In 1784 a new constitution was formed, consisting of a Governor, Senate, and House of Representatives. The Senate consisting of twelve members. The number of Representatives not limited : each town, consisting of 150 rateable polls, to elect one: each town having four hundred and fifty to elect two; the mean increasing number being three hundred polls to one representative.

In 1786, such was the general pressure, that a clamour for paper money was universal. The Assembly,

then sitting at Exeter, was surrounded by an armed mob. By the firmness of the President, however, and a little artifice, the multitude was scattered for the night, and the next day the whole body was effectually dispersed, by the neighbouring militia, and several of the leaders secured.

In 1815, President John Wheelock, son and successor of the first President of Dartmouth College, came to an open rupture with a majority of the Trustees, and appealed to the legislature. Difficulties had existed for several years. The legislature appointed a committee to repair to Hanover, hear the parties, and make report at the next session. Soon after the examination had closed, the Trustees removed President Wheelock, and appointed Rev. Francis Brown in his stead.

At the next session of the legislature, (1816) an act was passed, entitled, "An act to amend the Charter, and enlarge and improve the corporation of Dartmouth College." By this act the number of Trustees was increased to twenty-one, and a board of overseers appointed, consisting of twenty-five persons, fifteen of whom to constitute a quorum for doing business. The College was changed to a University. The old Trustees resisted the act, declaring it unconstitutional; and although deprived of the College building, philosophical apparatus, &c. continued instruction as usual, in private buildings, and appealed to the Judiciary. In 1817, the cause was decided in favour of the University, and the constitutionality of the laws, by the Superior Court of New-Hampshire. The cause was then carried to the Supreme Court of the United States, at Washington, and in February 1819, the whole proceedings were reversed, and the act of the State establishing an University, declared unconstitutional and void,

The old President, Wheelock, was appointed by the Trustees of the University, to preside in the new Institution. At his decease, in 1817, Rev. William Allen succeeded.

During the revolutionary war, the courage and patriotism of no state exceeded that of New-Hampshire.

As long as the battle of Bennington and the surren · der of Burgoyne are remembered, the enterprize, activity and valor of the soldiers of New-Hampshire will be subjects of just eulogy.

Of the inhabitants of this state, its able and accurate Historian, the late Dr.

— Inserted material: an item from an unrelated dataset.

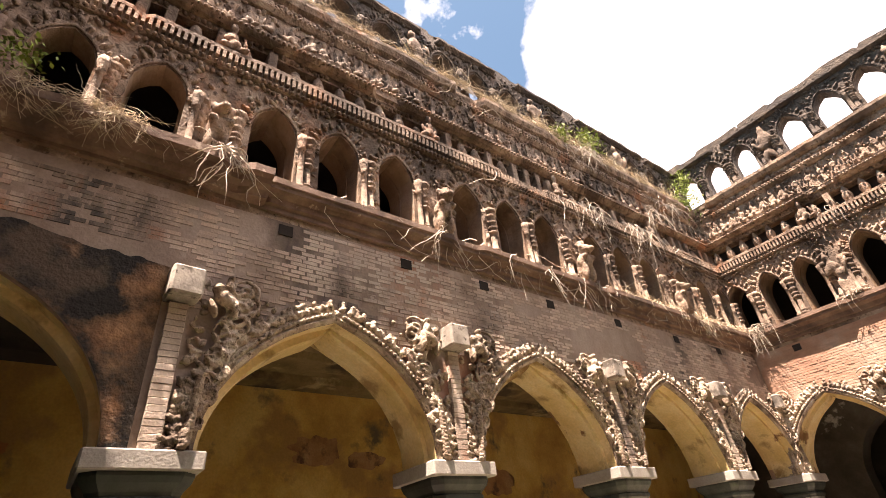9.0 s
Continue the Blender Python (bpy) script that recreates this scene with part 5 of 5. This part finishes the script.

Belknap, with great justice observes: "Firmness of nerve, patience in fatigue, intrepedity in danger, and alertness in action, are to be numbered among their native and essential characteristics.-New-Hampshire may be considered as a nursery of stern heroism, producing men of firmness and valour; who can traverse mountains and deserts, encounter hardships, and can face an enemy without terror.". The same may be said, we trust, of all New-England.


A sketch of the political history of Plymouth and Massachusetts, has been given till the year 1640. Three years after, those colonies, with New-Haven and Connecticut, entered into articles of union and amity, of offence and defence.

One cause assigned for this coalition was, the encroachments of the Dutch settled at New-York: but the principal was the necessity of concentrating their strength against the Indians, who appeared to be combining their forces for the purpose of totally extirpating the English. The savages obtaining a knowledge of this confederacy, fearful of the issue of their intended onset sent many of their principal sachems to offer terms of submission.

In the year 1675, began the distressing and memorable war with the Indians, commonly denominated king Philip's war; Philip being the principal sachem engaged against the English.

This celebrated warrior, whose principal residence was at Mount Hope, in Rhode Island, had been for some time concerting, with the chiefs of his own and other tribes, a plan for totally destroying the English. Perceiving them extending their settlements in every direc

tion, and apprehending eventually the loss of all their hunting grounds, their liberties, rights and dominion; it is not surprising that their jealousy and resentment were roused.

The war commenced between Philip and the Plymouth and Massachusetts colonies. Nine of the English were murdered in Swanzey, a frontier town bordering on the territory of Philip. The alarm was spread immediately; a considerable force raised, and the savages pursued to their retreats: but they had fled from their dwellings.

The Narraganset tribe was known to favour the cause of Philip; for to that tribe, for safety, Philip had sent all his women and children. To strike a terror, and to prevent a junction with Philip, the troops raised against him immediately marched against the Naragansets; who thus taken by surprise, and without the power of resistance, were compelled to agree to a treaty of alliance; and were to receive 66 forty coats of cloth for Philip, delivered to them alive, and twenty for his head."

Information having been obtained of the retreat of Philip, another attack was made upon him, in a swamp, where the advantage was mostly on the side of the savages; the assault was without success.

The Indians had so long lived on friendly terms with the English, that they were well acquainted with all their towns, and with the situation of each house, as well as with the places and times of public worship, their roads and their fields, excepting the thickest settlements; the country being a vast wilderness. They hence had the power to approach a town in a large body, and put the inhabitants to death; or waylay and despatch them in small parties.

With these advantages, and seemingly in concert, in the autumn of this year, there was a general rising of the savages throughout New-England; and no efforts of the colonists could cause a discontinuance of their murders, their plundering, burning, and bearing away captives.